Replacing large-dimensional ODE systems with one PDE Is it possible to replace a large-dimensional system of differential equations with one partial differential equation?
 A: Off hand, I don't know if this is generally true (I would expect not), but if the system involves N ODEs that are each of a single distinct variable, such that our original equation was
$\mathbb{O}_{i}\phi_{i} = 0$
where $\mathbb{O}_{i}$ is the relevant differential operator of a single variable, then it is always the case that you can replace the system with the PDE:
$$\left(\sum_{i} \mathbb{O}_{i}\right)\left(\Pi\phi_{i}\right) = 0$$
where $\Pi$ denotes repeated multiplication of all of the $\phi_{i}$.  This is really just the inverse of the seperation of variables used in solving partial differential equations--i.e., when solving the hydrogen atom, you'll convert the PDE into three ODEs by assuming a form for the solution, and doing this in reverse.
Edit: example:
Concretely, you just promote the derivatives to partial derivatives.  If f(x) is a solution to $\frac{d^{2}f}{dx^{2}} + V(x)f = 0$ and g(y) is a solution to $\frac{d^{2}g}{dy^{2}} + a(y)\frac{dg}{dy} = 0$, then $\phi(x,y) = f(x)g(y)$ is a solution to $\left(\frac{\partial^{2}}{\partial y^{2}} + a(y) \frac{\partial}{\partial y} + \frac{\partial^{2}}{\partial x^{2}} + V(x)\right)\phi = 0$, which should be obviously true.
A: In general, the answer is "no" (see, e.g., Commun.
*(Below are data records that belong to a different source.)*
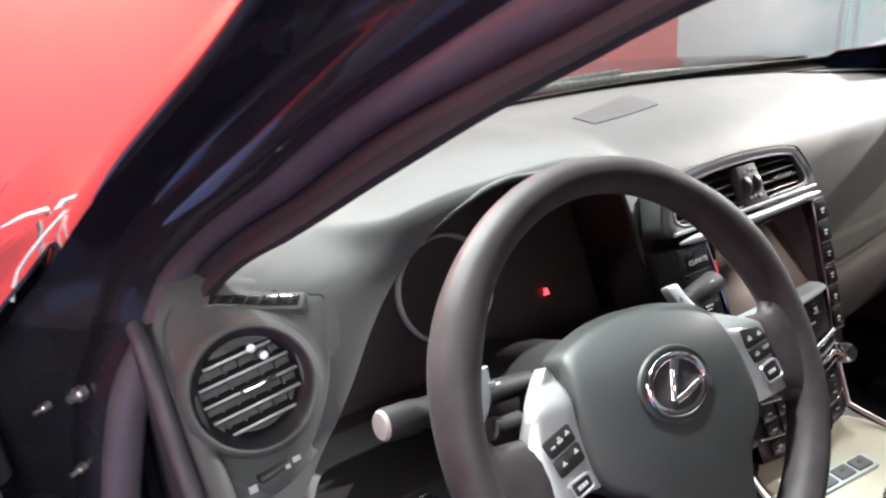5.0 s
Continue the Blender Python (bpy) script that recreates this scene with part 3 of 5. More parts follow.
climate = bowed(-0.130, -0.180, 0.092, 0.090, 0.006, PIANO, "climate_panel", stack, "gloss black climate panel")
for k, (x, w) in enumerate(((-0.069, 0.020), (-0.037, 0.020), (-0.012, 0.013), (0.011, 0.013), (0.0345, 0.014), (0.061, 0.022))):
    z = 0.0066 + 0.008 * (1 - (x / 0.092) ** 2)
    y = -0.1445 - 0.003 * (1 - (x / 0.09) ** 2)
    key = part("climate_key", plate(at(x, y, z + 0.0002), rounded(-0.0108, -0.0085, 0.0108, 0.0085, 0.002, 3), 0.004, 0.0003), PIANO, climate)
    if k < 2:
        words(("AUTO", "OFF")[k], at(x + 0.003 * k, y - 0.002, z + 0.0006), 0.0054, PRINT, key)
    if k == 1:
        bars(at(x - 0.0075, y, z + 0.0006), ((0, 0, 0.003, 0.004),), PRINT, key)
    elif k > 1:
        bars(at(x, y, z + 0.0006), ((0, 0.0012, w * 0.30, 0.0020), (0.0012, -0.0018, w * 0.22, 0.0018), (-0.001, -0.0046, w * 0.36, 0.0010)), PRINT, key)
    part("key_light", block(at(x - 0.001, y + 0.0068, z + 0.0006), (0.004, 0.0006, 0.0004), 0), VENT_GREY, key)
hazard = part("hazard_button", plate(at(0.0050, -0.1735, 0.0158), rounded(-0.0145, -0.0085, 0.0145, 0.0085, 0.0015, 3), 0.006, 0.0008), BLACK, climate, "hazard button with a red triangle")
part("triangle", plate(at(0.0045, -0.1735, 0.0164), [(-0.0050, -0.0045), (0.0050, -0.0045), (0, 0.0050)], 0.0008, 0), RED_DIM, hazard)
bars(at(0.0050, -0.1735, 0.0160), ((0, 0.0076, 0.0270, 0.0012),), SLAT_SILVER, hazard)
bars(at(-0.056, -0.170, 0.0108), ((0.001, 0.0070, 0.007, 0.0022), (0, -0.0010, 0.007, 0.0022), (-0.001, -0.0085, 0.007, 0.0022)), PRINT, climate)
bars(at(0.047, -0.1605, 0.0126), ((0, 0, 0.013, 0.0024),), SLAT_SILVER, climate)

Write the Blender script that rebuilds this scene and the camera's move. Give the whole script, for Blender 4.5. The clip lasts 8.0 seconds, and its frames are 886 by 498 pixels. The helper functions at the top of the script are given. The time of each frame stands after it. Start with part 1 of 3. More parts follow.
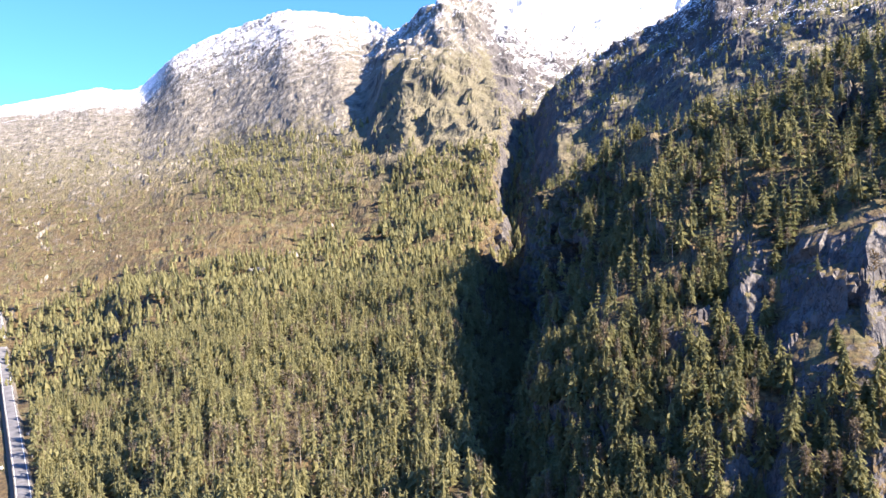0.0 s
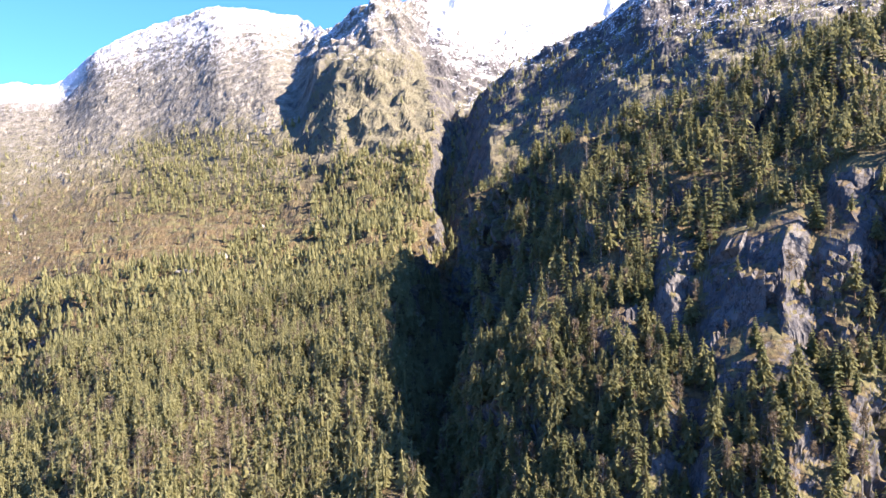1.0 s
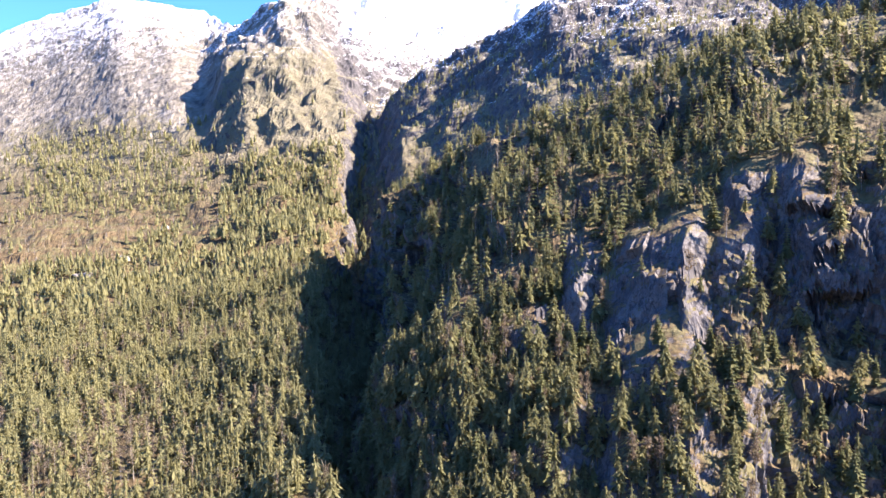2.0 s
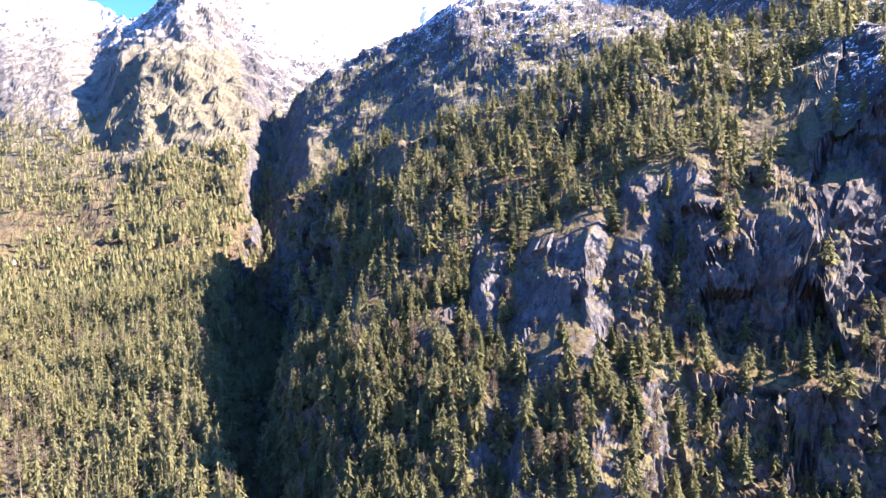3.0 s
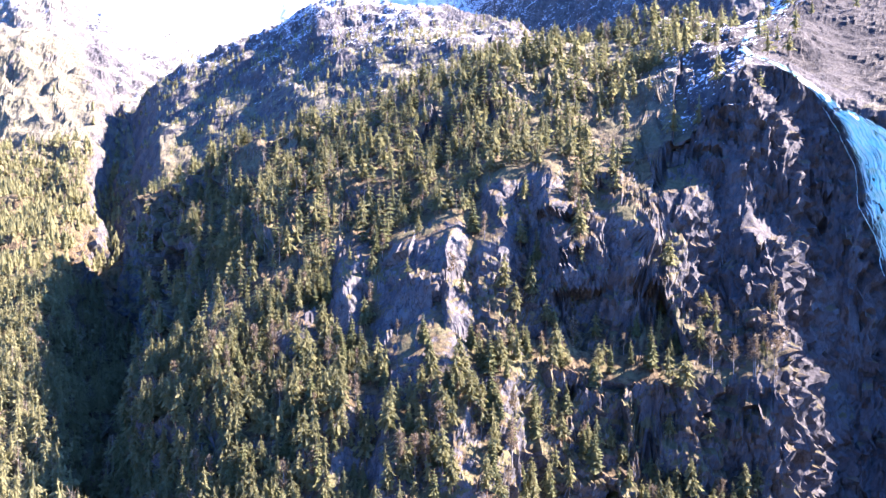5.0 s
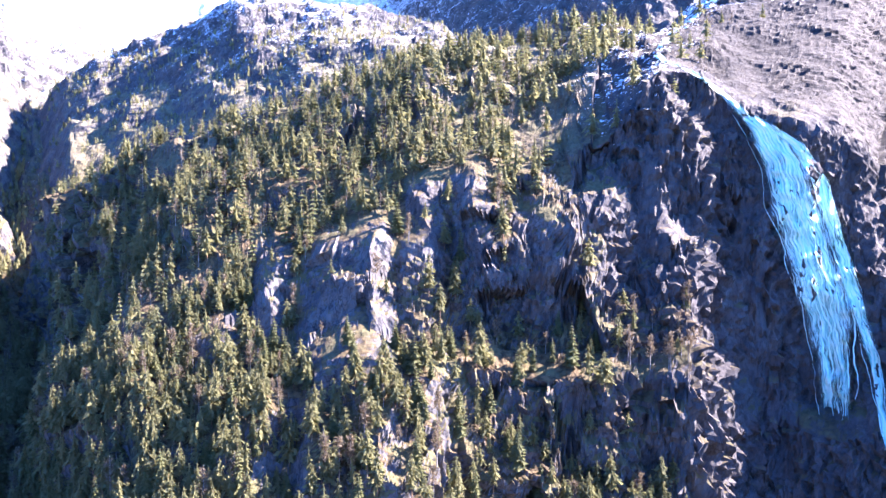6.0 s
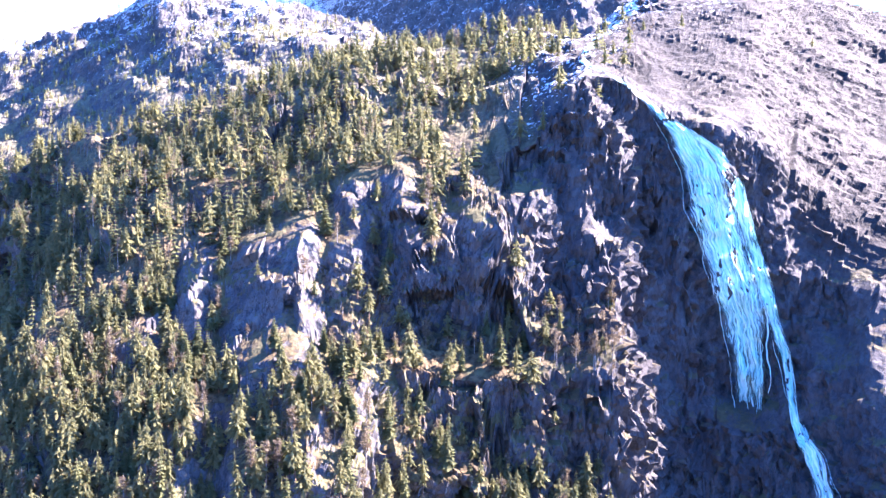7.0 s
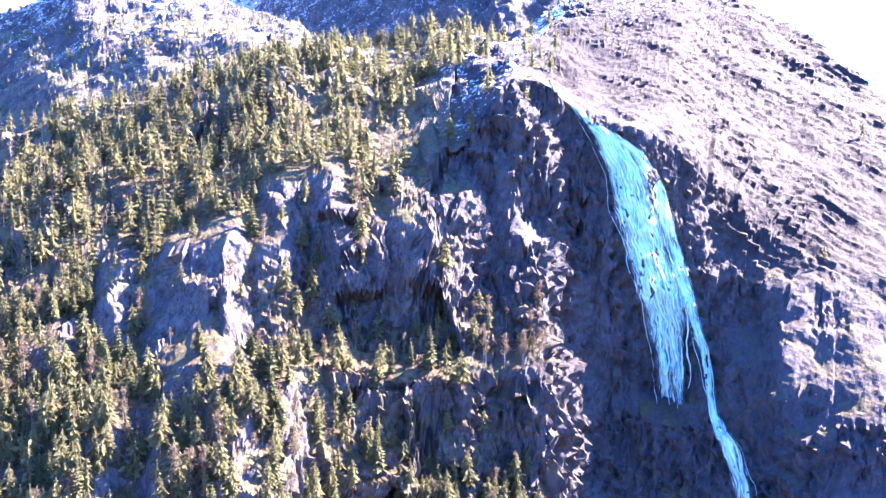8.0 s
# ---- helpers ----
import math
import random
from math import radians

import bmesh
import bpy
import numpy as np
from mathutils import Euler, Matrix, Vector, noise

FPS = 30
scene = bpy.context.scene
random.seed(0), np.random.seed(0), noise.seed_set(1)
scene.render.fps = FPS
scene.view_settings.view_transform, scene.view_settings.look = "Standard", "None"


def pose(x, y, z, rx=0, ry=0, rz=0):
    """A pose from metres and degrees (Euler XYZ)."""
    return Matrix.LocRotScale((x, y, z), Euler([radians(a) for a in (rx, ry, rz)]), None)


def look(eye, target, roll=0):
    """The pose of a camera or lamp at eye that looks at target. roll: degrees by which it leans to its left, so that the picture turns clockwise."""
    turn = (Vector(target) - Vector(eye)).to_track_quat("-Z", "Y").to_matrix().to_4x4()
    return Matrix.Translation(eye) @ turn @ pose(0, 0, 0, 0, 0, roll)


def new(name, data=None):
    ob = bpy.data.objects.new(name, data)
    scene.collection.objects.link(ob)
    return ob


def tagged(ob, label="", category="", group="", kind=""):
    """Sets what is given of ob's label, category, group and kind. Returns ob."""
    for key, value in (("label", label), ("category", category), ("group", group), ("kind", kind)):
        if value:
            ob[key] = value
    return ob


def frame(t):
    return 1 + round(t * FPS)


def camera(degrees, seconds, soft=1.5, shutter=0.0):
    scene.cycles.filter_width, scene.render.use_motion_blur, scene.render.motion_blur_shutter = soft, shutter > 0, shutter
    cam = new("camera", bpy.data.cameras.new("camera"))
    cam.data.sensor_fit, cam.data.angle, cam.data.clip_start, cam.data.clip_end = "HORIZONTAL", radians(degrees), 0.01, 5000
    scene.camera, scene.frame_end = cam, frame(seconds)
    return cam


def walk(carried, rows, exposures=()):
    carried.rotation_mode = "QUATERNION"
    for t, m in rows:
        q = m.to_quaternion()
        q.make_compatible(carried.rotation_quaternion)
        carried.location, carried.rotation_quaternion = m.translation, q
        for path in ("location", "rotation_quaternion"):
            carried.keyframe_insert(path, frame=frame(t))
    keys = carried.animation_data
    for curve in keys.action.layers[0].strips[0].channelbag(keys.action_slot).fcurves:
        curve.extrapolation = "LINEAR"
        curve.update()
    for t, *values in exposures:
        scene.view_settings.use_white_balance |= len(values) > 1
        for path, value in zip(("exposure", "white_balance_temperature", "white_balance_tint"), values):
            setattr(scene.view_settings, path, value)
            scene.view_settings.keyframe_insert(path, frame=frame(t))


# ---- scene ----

Math. Phys. 269, 545–556 (2007)). Sometimes it is possible though. For example, I proved that in a general case the Dirac equation is equivalent to a fourth-order partial differential equation for just one component (Journal of Mathematical Physics 52 (8): 082303 or http://akhmeteli.org/wp-content/uploads/2011/08/JMAPAQ528082303_1.pdf )